No well-intentioned supportive parent would ever mean to convey this message from their sideline cheering, but experts warn that an overly emotional response can in fact send this message. I have discovered at my own children's games and meets that this is SUCH a tricky balance....To be supportive, but emotionally neutral, particularly when we have so many great memories of our own athletic experiences, and we simply want our children to enjoy theirs as well.  

When I read the comments under the article, I find it discouraging that most people misunderstood the meat of this article, altogether.  I doubt he was advocating parents to literally SKIP every game.  This is totally unrealistic.  Rather, he was making the point of the psychological effects (the pursuit of improved performance for the sake of the game instead of parental praise) of taking the parents out of the equation.  
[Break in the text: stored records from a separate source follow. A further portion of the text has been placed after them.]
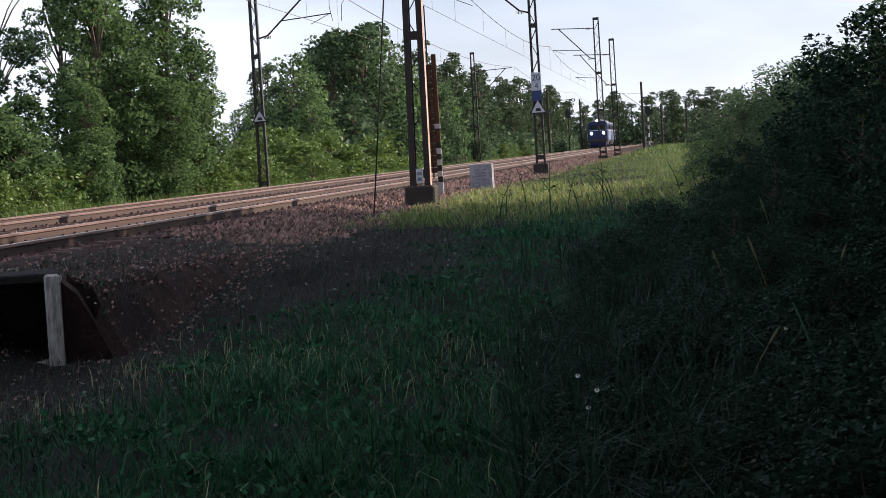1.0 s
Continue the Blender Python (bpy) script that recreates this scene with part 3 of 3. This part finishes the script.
def pine(height, width, seed, leaves, leaf):
    """A ragged conifer: tufts on whorled boughs, wide below and pointed above."""
    g = np.random.default_rng(seed)
    cl = []
    for _ in range(60):
        t = g.uniform(0.10, 1.0) ** 0.9
        a, r = g.uniform(0, 6.28), g.uniform(0.35, 1.1) * width * (1.08 - t) ** 0.7
        cl.append((r * math.cos(a), r * math.sin(a), t * height * 0.98, height * 0.055 * g.uniform(0.6, 1.4) * (1.25 - 0.7 * t)))
    cl = np.array(cl)
    pts = crown_points(leaves, cl, g, cl[:, 3] ** 2)
    crown = quads("crown", leaf_quads(pts, leaf, flat=0.9, gen=g), NEEDLE)
    s = Shape()
    s.tube([(0, 0, -0.3), (0.05, 0, height * 0.5), (0, 0.05, height * 0.97)], [0.17, 0.12, 0.03], 7)
    for q in cl[::3]:
        s.tube([(0, 0, q[2] - 0.2), tuple(q[:3])], [0.05, 0.015], 5)
    return s.mesh("trunk", BARK), crown


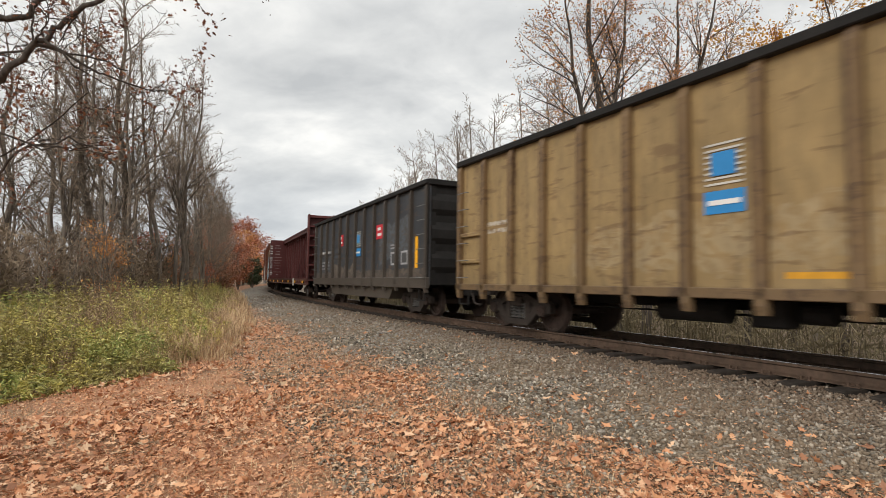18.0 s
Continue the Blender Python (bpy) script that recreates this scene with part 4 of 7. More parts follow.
# ---- the train, car by car in its order ----
GREEN, OLIVE = (0.118, 0.24, 0.133), (0.14, 0.175, 0.05)
TURQ, PINK, PALE, SKYB, MAG, YEL = (0.13, 0.50, 0.47), (0.66, 0.27, 0.29), (0.62, 0.62, 0.61), (0.30, 0.54, 0.64), (0.42, 0.05, 0.17), (0.70, 0.60, 0.10)
REDP, INK, NAVY, CREAM, ORNG, GOLD, GREY = (0.45, 0.035, 0.04), (0.02, 0.02, 0.024), (0.032, 0.036, 0.06), (0.66, 0.55, 0.36), (0.75, 0.36, 0.02), (0.34, 0.205, 0.035), (0.33, 0.34, 0.35)
# sprayed colours
MINT, TEALG, SLATE, DUSTY, BLUEP, FADEDG, GRIMEP, GREYP = (0.34, 0.60, 0.48), (0.10, 0.40, 0.27), (0.25, 0.33, 0.40), (0.36, 0.22, 0.21), (0.04, 0.09, 0.33), (0.30, 0.38, 0.18), (0.13, 0.085, 0.07), (0.42, 0.42, 0.43)
PINKP, ICE, BONE, BONEW, STARM, SIGNM, ROSE, TERRA = (0.70, 0.30, 0.31), (0.42, 0.63, 0.70), (0.62, 0.55, 0.42), (0.66, 0.63, 0.57), (0.05, 0.02, 0.025), (0.17, 0.012, 0.03), (0.62, 0.45, 0.43), (0.40, 0.17, 0.06)
SKINT, DULLG, PINEG, AMBER, FADER, AQUA, AQUAD, OLIVEP = (0.52, 0.30, 0.17), (0.22, 0.19, 0.05), (0.02, 0.15, 0.075), (0.62, 0.2, 0.03), (0.46, 0.17, 0.15), (0.22, 0.56, 0.53), (0.12, 0.40, 0.40), (0.30, 0.33, 0.17)
OLIVEL, MAUVE, PEACH, CORAL, MINTP, MAROONP, FOG, FOGD = (0.5, 0.52, 0.3), (0.42, 0.3, 0.36), (0.72, 0.40, 0.27), (0.62, 0.2, 0.2), (0.42, 0.62, 0.52), (0.12, 0.02, 0.03), (0.52, 0.50, 0.49), (0.38, 0.37, 0.37)
FOGB, ORNGD, ICEB, RUSTO, PINED, STRAWP = (0.42, 0.47, 0.56), (0.55, 0.33, 0.03), (0.30, 0.50, 0.62), (0.45, 0.16, 0.05), (0.02, 0.05, 0.05), (0.52, 0.38, 0.18)
ICEC, FOGW, AQUAL, CORALP, BONED = (0.46, 0.58, 0.64), (0.62, 0.61, 0.60), (0.36, 0.66, 0.61), (0.62, 0.22, 0.24), (0.50, 0.47, 0.41)
GP, WHT, TANW = (0.30, 0.185, 0.035), (0.56, 0.55, 0.50), (0.52, 0.30, 0.12)
SHARDS = [
    ("rect", -2.79, 2.47, 1.03, 1.97, (GRIMEP, DUSTY), 0.6), ("rect", 2.56, 9.34, 0.85, 1.17, (TEALG, MINT), 0.15), ("rect", 2.68, 3.73, 0.91, 2.00, (MINT, PALE), 0.25),
    ("rect", 3.73, 4.20, 1.10, 1.67, (DUSTY,), 0.2), ("rect", 4.20, 4.93, 0.93, 1.81, (SLATE,), 0.25), ("rect", 4.93, 5.77, 1.10, 2.11, (TEALG, MINT), 0.2),
    ("rect", 5.87, 6.52, 1.03, 1.92, (MINT, PALE), 0.3), ("rect", 6.52, 7.31, 0.84, 2.02, (TEALG, MINT), 0.3), ("rect", 7.34, 8.16, 1.22, 1.87, (DUSTY,), 0.15),
    ("disc", 8.22, 8.89, 1.32, 2.03, (MINT, PALE), 0.3), ("rect", 8.89, 9.36, 1.11, 1.88, (TEALG, MINT), 0.4), ("rect", 6.26, 6.91, 0.76, 1.10, (BLUEP,), 0.4)]
SHARDS += [
    ("rect", 8.64, 8.91, 1.16, 1.59, (BLUEP,), 0.3), ("rect", 8.15, 8.48, 0.89, 1.21, (BLUEP,), 0.3), ("stroke", 2.68, 3.66, 1.64, 1.96, (NAVY,), 0.065),
    ("stroke", 3.73, 3.70, 1.91, 1.14, (NAVY,), 0.065), ("stroke", 5.02, 5.10, 2.15, 1.10, (NAVY,), 0.080), ("stroke", 5.78, 5.75, 1.92, 1.10, (NAVY,), 0.050),
    ("stroke", 5.91, 6.52, 1.39, 1.48, (NAVY,), 0.095), ("stroke", 6.60, 7.00, 1.37, 1.98, (NAVY,), 0.065), ("stroke", 7.29, 7.29, 1.89, 1.20, (NAVY,), 0.055),
    ("stroke", 8.83, 9.16, 1.82, 1.49, (NAVY,), 0.065), ("stroke", 6.28, 6.44, 1.88, 1.59, (BLUEP,), 0.130), ("stroke", 6.92, 6.91, 1.89, 1.36, (MINT,), 0.095)]
SHARDS += [
    ("stroke", 8.16, 8.49, 1.72, 1.37, (REDP,), 0.080), ("stroke", 8.13, 8.19, 1.44, 1.78, (REDP,), 0.060), ("stroke", 7.33, 8.55, 1.18, 1.38, (PALE,), 0.010),
    ("rect", 8.26, 8.75, 1.13, 1.34, (ORNG,), 0), ("rect", 5.98, 6.52, 1.17, 1.28, (ORNG,), 0), ("rect", 2.85, 3.44, 1.17, 1.29, (ORNG,), 0),
    ("text", 8.19, 8.78, 2.02, 2.44, (FADEDG, 0.17), 0)]
GOLDS = [
    ("rect", -4.48, -2.31, 1.55, 3.75, (GP,), 0.1), ("rect", -5.85, -4.28, 1.55, 2.2, (GP,), 0.05), ("rect", -2.07, 1.80, 1.55, 3.95, (GP,), 0.05),
    ("rect", -5.63, -4.30, 2.23, 2.67, (WHT,), 0.05), ("stroke", -4.32, -4.56, 3.75, 2.72, (NAVY,), 0.110), ("stroke", -4.31, -4.38, 3.25, 2.27, (NAVY,), 0.095),
    ("stroke", -5.96, -5.91, 2.70, 1.57, (NAVY,), 0.130), ("rect", -3.52, -3.08, 2.28, 3.35, (NAVY,), 0.03), ("stroke", -2.27, -2.37, 3.84, 2.74, (WHT,), 0.155),
    ("stroke", -2.34, -2.58, 2.65, 1.47, (WHT,), 0.155), ("stroke", -1.92, -2.19, 3.76, 2.72, (NAVY,), 0.080), ("stroke", -2.20, -2.10, 2.63, 1.49, (NAVY,), 0.100)]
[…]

I think it is important to recognize that children learn and motivate in different ways, so who is to say what is BEST when it comes to supporting your child?  When it comes to sewing the seeds of a close relationship, most likely it is best to show up.  When it comes to sewing the seeds of their internal, authentic, most powerful motivation, perhaps it is best to back off sometimes.  Some kids may prefer you attend every game while others may NOT. This may also shift over time. Clearly, it is important to listen to our children and find out what makes them tick.  Looking back, I now recognize and value the benefits I received by having parents who didn't always attend.  And, I would not change a thing.